Only 3 radiation sessions left!! I will be done the major stuff on Nov 14th. Hard to believe.
It’s been a long year……
- Mammogram in January
- Compression Mammo, Biopsy & Invasive Ductral Carcinoma breast cancer diagnosis in February
- Lumpectomy & sentinel Node biopsy, results-stage 1, grade 3 (aggressive) cancer, and clear margins from surgery in March
- 6 rounds of chemo, 3 FEC & 3 DH from April till August
- healing from chemo, September and on-going
- Herceptin August and will continue to June 2014
- 25 sessions of radiation October-November
- healing from radiation November-December
Wow…I can hardly wait for 2014!!
The last few radiation sessions have resulted in my skin getting very burned and itchy. So far I don’t have any skin breakage, but I don’t think I will be so lucky to continue saying that next week. I’ve been using cold saline solution compresses to take down the itchy burning feeling. As well, I’ve now using a steroid cream. It’s really bad right at the side above my scar where they took my lymph node out, and that right where my bra hits. Uncomfortable.
I was also told by the Radiation Therapists (a huge shout out to everyone on PRI06 at Sunnybrook, there are such an amazing group of men and women!) that it is the 2 weeks AFTER I finish up rads that I will have the more severe effects on the skin. 😦
….and then the HEALING BEGINS! 🙂
Thanks to everyone who has been following my countdown on Facebook, I love your cheers as it makes me feel like I do have my own personal posse of positive vibes from incredible people. I don’t think of myself as anything more than someone who is doing what they need to do to get through a nasty time in my life.
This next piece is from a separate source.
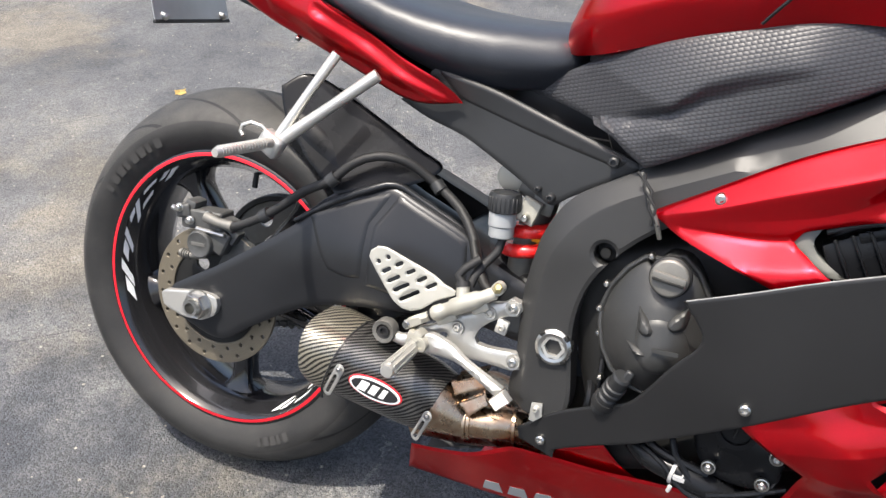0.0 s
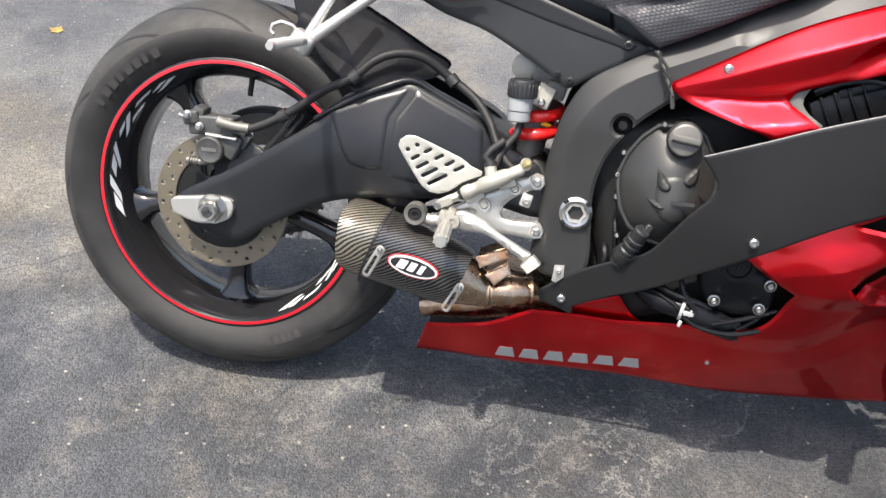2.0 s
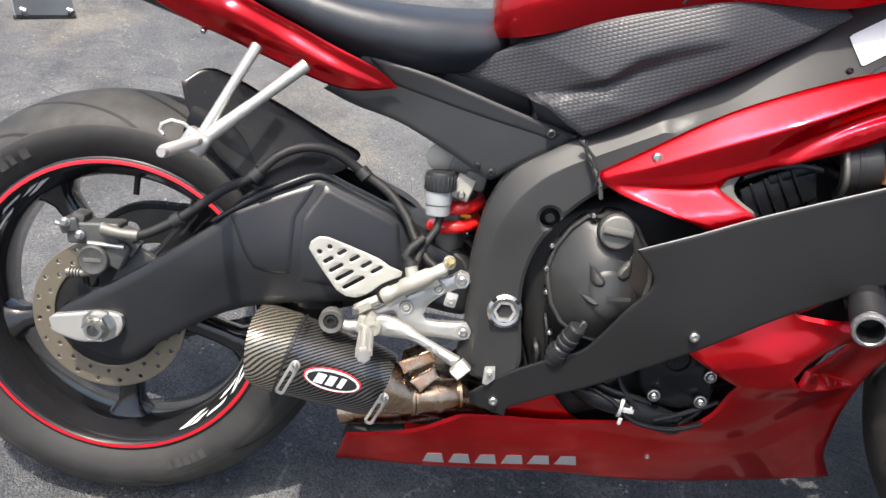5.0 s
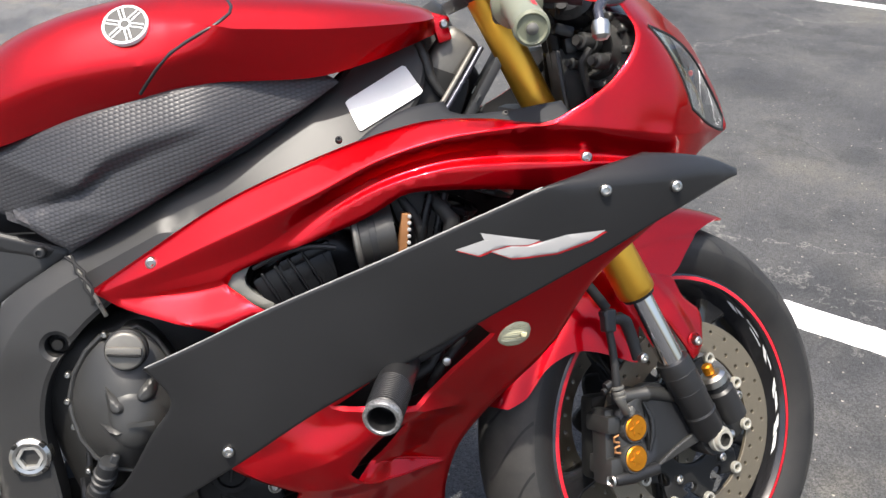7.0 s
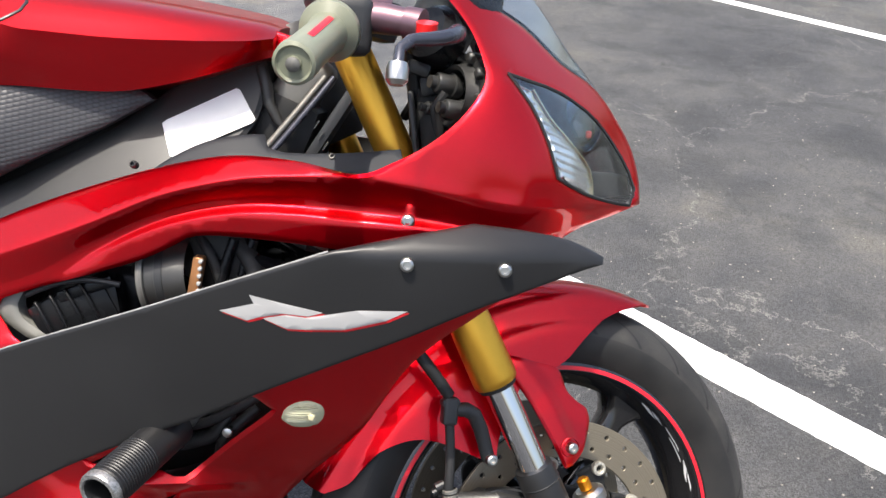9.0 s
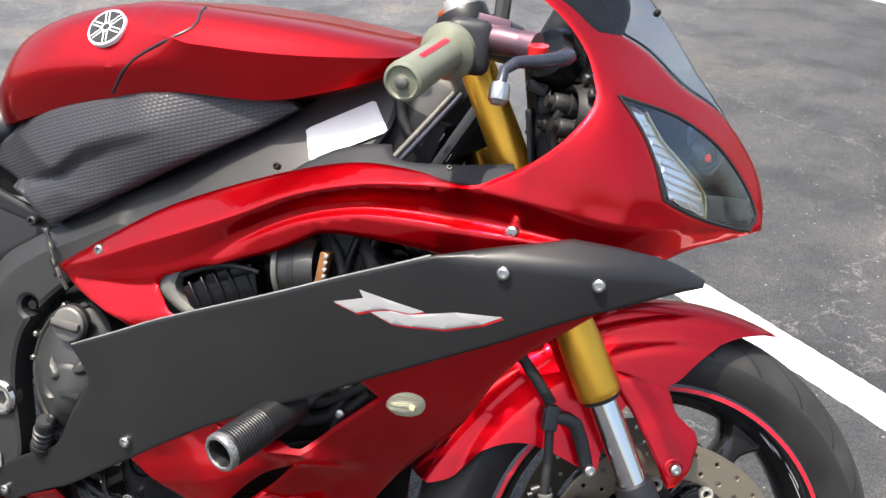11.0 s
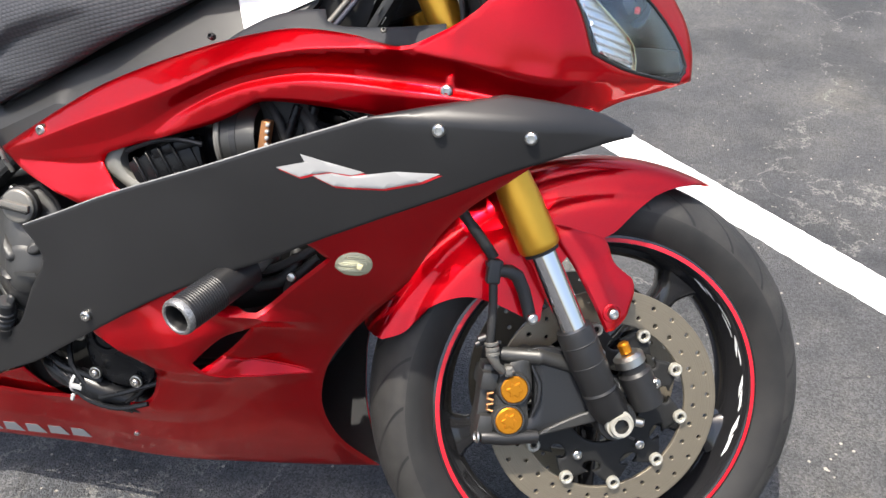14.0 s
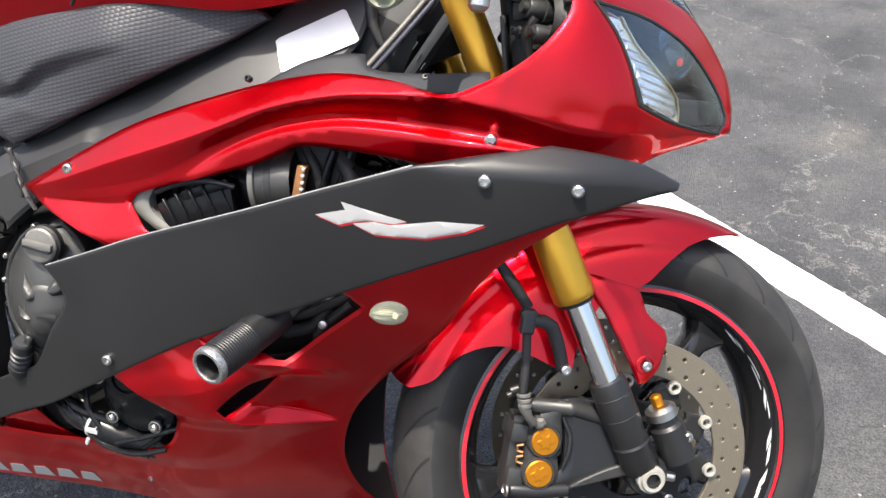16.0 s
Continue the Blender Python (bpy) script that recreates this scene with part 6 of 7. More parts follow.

Having cancer changes your life, treatment isn’t “fun”, but it’s not all horrible. I’ve tried to keep a balance in my life, and have been fortunate to have had the strength & energy to continue working through all this. I think I might write future blogs on what to expect, or things that might help others if they are faced with chemo etc. hmm….something for me to think about. The harder part now will be figuring out who Randy is after cancer. I will always live with the fear of it coming back. Somehow I have to reconcile all that, and that’s a big thing, with getting on everyday with my life.
Having so many friends and family there for me physically and virtually, makes the tough days a little easier. I always tell people that my record for getting through the tough days is 100%.
It’s kind of strange to be thinking that as of the end of next week, all the major stuff will be done! Ringing the bell, celebrating the end of chemo at Princess Margaret Cancer Care was incredible! I remember a few days later, having an emotional breakdown . The realization of what “could have been” had my cancer not have been found so early, really hit me. It’s hard to know how many emotion are going to surface once rads are over. My whole focus this past year has been on getting treatment to make sure the cancer won’t come back.
I made it through, I did it. But I didn’t do it alone. Yes, I was the one receiving the treatment, however, there were so many that were right there by my side, every step of them way.
And to all of you, I am eternally grateful.